▶ [WHAT IS ASKED]:
Nothing after the line with "q.make_compatible(carried.rotation_quaternion)" belongs in the copy; extract the lines below from the top through that line, pictures left out.

▶ [COLLECTED DATA]:
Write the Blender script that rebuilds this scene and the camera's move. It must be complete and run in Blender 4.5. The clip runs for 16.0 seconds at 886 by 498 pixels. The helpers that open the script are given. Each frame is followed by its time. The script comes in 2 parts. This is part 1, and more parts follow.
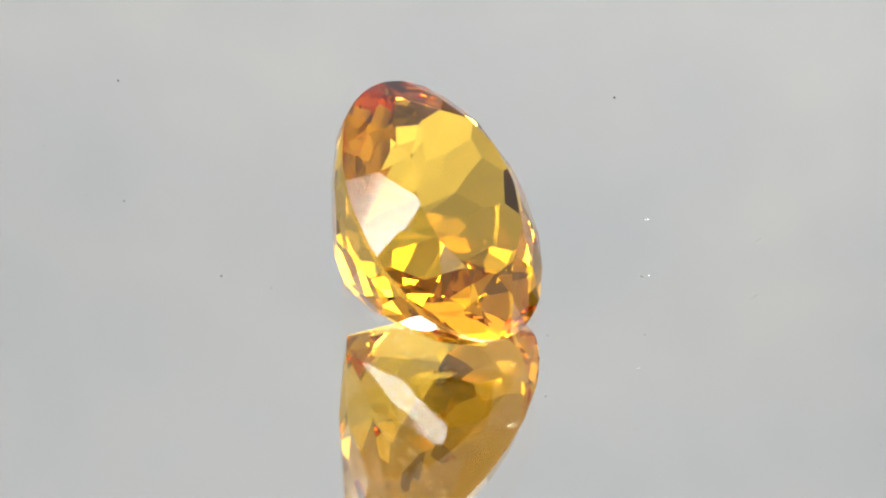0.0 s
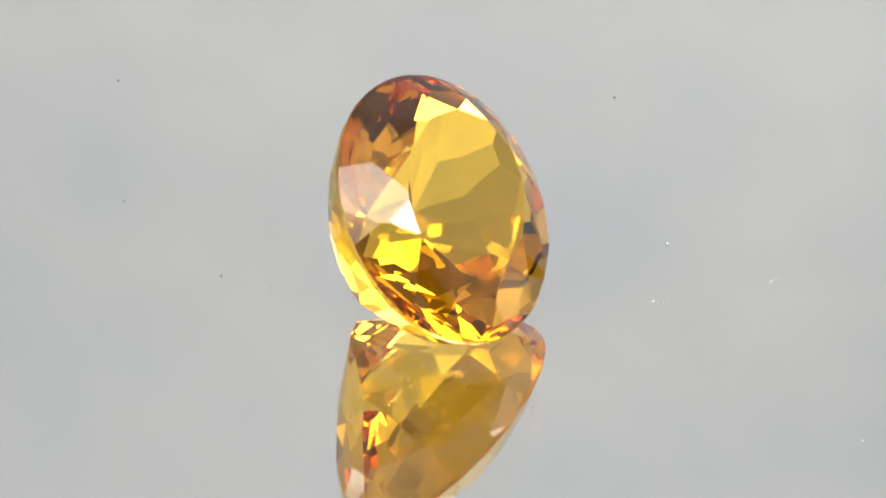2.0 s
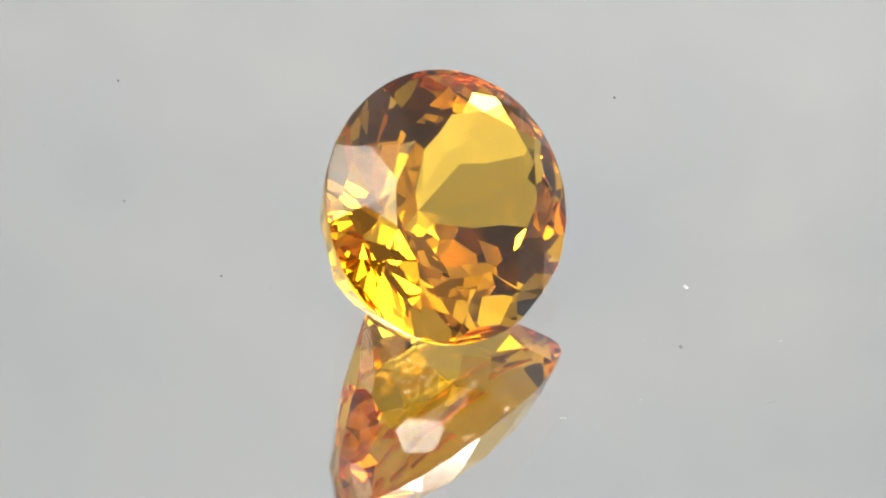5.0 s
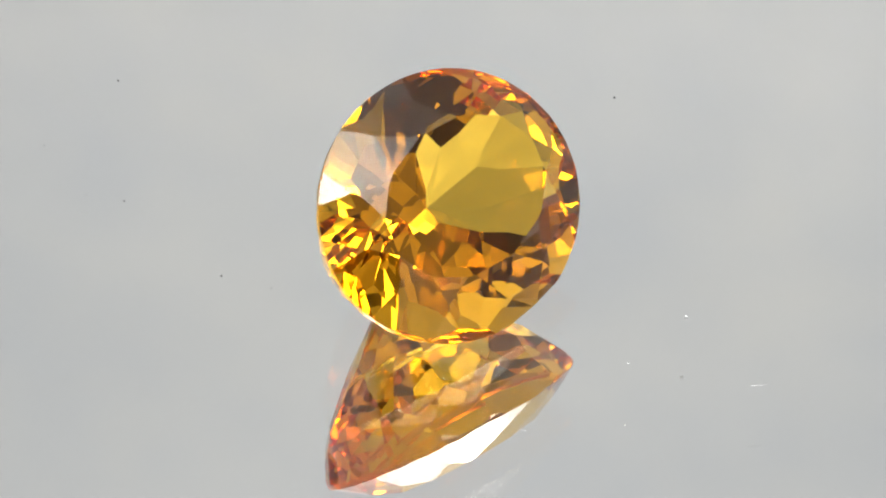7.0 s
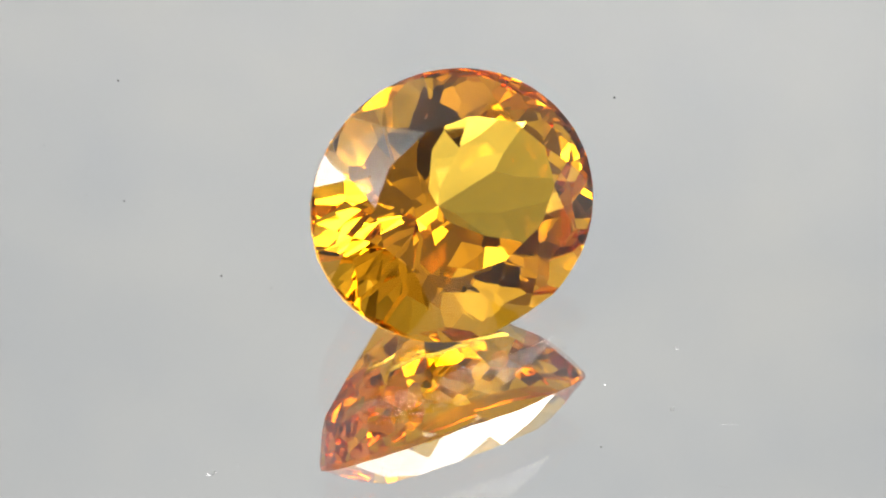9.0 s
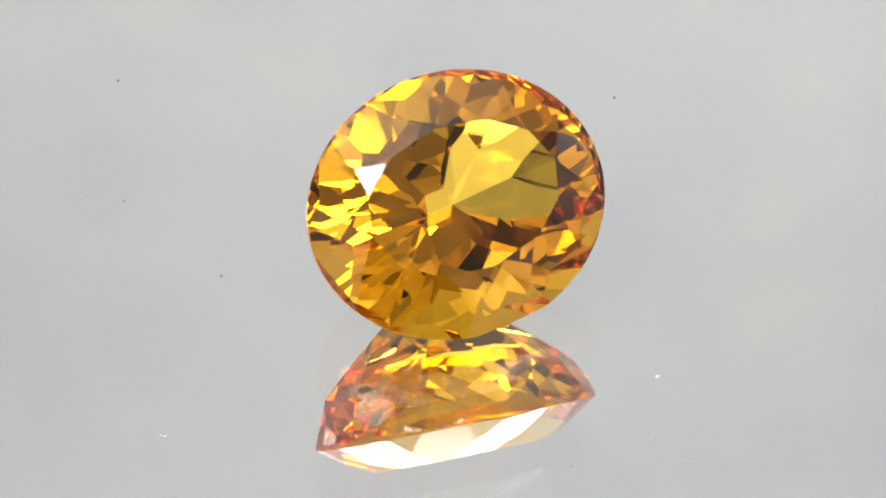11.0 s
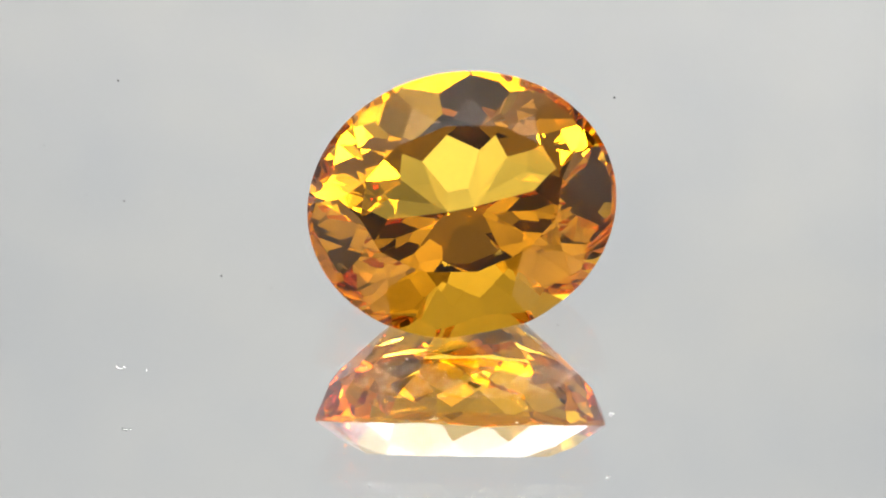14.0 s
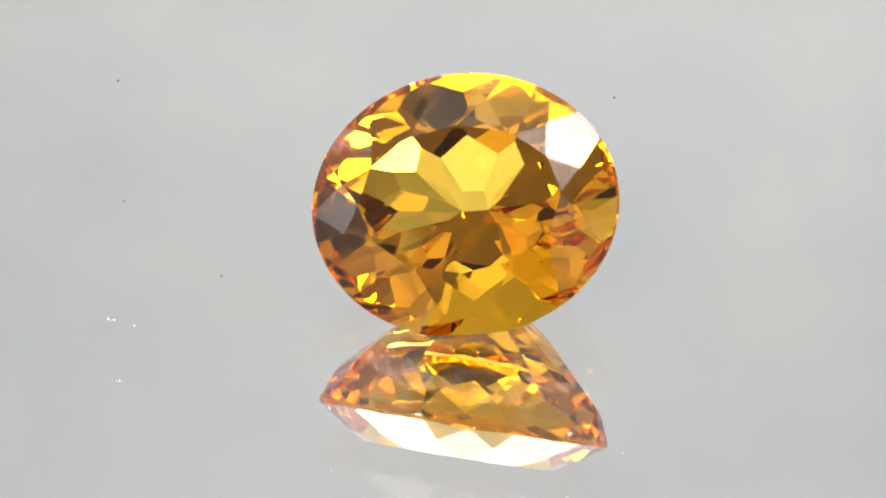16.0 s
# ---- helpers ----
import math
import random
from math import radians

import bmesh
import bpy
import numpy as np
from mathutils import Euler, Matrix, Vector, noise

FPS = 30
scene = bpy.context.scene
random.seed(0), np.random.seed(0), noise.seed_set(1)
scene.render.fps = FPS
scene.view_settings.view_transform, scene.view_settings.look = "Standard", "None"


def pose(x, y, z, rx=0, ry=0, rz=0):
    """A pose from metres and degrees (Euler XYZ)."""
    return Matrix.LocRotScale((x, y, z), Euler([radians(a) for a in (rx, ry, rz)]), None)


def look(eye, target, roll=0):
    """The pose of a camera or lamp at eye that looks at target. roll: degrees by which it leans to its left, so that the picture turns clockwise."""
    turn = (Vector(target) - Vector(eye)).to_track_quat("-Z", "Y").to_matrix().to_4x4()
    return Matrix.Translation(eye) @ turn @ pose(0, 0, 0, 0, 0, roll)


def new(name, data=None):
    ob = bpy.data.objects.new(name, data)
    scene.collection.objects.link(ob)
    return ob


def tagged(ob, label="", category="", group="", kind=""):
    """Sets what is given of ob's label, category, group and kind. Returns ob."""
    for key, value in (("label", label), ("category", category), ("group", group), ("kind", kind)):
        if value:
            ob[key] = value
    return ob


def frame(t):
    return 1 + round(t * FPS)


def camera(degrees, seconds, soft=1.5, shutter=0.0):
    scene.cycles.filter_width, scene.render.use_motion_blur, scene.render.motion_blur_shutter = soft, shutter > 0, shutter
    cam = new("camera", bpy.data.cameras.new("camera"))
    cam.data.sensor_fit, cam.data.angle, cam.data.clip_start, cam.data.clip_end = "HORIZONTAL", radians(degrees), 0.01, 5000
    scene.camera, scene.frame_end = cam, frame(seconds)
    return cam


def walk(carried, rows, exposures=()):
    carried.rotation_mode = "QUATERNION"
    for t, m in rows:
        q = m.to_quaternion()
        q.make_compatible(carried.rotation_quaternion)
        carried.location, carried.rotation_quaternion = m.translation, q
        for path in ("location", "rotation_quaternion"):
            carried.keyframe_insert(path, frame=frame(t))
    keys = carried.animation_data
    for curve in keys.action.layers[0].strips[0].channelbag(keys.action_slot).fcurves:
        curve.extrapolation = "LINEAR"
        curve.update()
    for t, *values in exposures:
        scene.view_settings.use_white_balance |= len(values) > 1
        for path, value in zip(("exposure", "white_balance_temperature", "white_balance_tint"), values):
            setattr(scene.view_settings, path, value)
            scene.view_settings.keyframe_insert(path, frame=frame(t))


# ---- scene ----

▶ [EXPECTED ANSWER]:
Write the Blender script that rebuilds this scene and the camera's move. It must be complete and run in Blender 4.5. The clip runs for 16.0 seconds at 886 by 498 pixels. The helpers that open the script are given. Each frame is followed by its time. The script comes in 2 parts. This is part 1, and more parts follow.
0.0 s
2.0 s
5.0 s
7.0 s
9.0 s
11.0 s
14.0 s
16.0 s
# ---- helpers ----
import math
import random
from math import radians

import bmesh
import bpy
import numpy as np
from mathutils import Euler, Matrix, Vector, noise

FPS = 30
scene = bpy.context.scene
random.seed(0), np.random.seed(0), noise.seed_set(1)
scene.render.fps = FPS
scene.view_settings.view_transform, scene.view_settings.look = "Standard", "None"


def pose(x, y, z, rx=0, ry=0, rz=0):
    """A pose from metres and degrees (Euler XYZ)."""
    return Matrix.LocRotScale((x, y, z), Euler([radians(a) for a in (rx, ry, rz)]), None)


def look(eye, target, roll=0):
    """The pose of a camera or lamp at eye that looks at target. roll: degrees by which it leans to its left, so that the picture turns clockwise."""
    turn = (Vector(target) - Vector(eye)).to_track_quat("-Z", "Y").to_matrix().to_4x4()
    return Matrix.Translation(eye) @ turn @ pose(0, 0, 0, 0, 0, roll)


def new(name, data=None):
    ob = bpy.data.objects.new(name, data)
    scene.collection.objects.link(ob)
    return ob


def tagged(ob, label="", category="", group="", kind=""):
    """Sets what is given of ob's label, category, group and kind. Returns ob."""
    for key, value in (("label", label), ("category", category), ("group", group), ("kind", kind)):
        if value:
            ob[key] = value
    return ob


def frame(t):
    return 1 + round(t * FPS)


def camera(degrees, seconds, soft=1.5, shutter=0.0):
    scene.cycles.filter_width, scene.render.use_motion_blur, scene.render.motion_blur_shutter = soft, shutter > 0, shutter
    cam = new("camera", bpy.data.cameras.new("camera"))
    cam.data.sensor_fit, cam.data.angle, cam.data.clip_start, cam.data.clip_end = "HORIZONTAL", radians(degrees), 0.01, 5000
    scene.camera, scene.frame_end = cam, frame(seconds)
    return cam


def walk(carried, rows, exposures=()):
    carried.rotation_mode = "QUATERNION"
    for t, m in rows:
        q = m.to_quaternion()
        q.make_compatible(carried.rotation_quaternion)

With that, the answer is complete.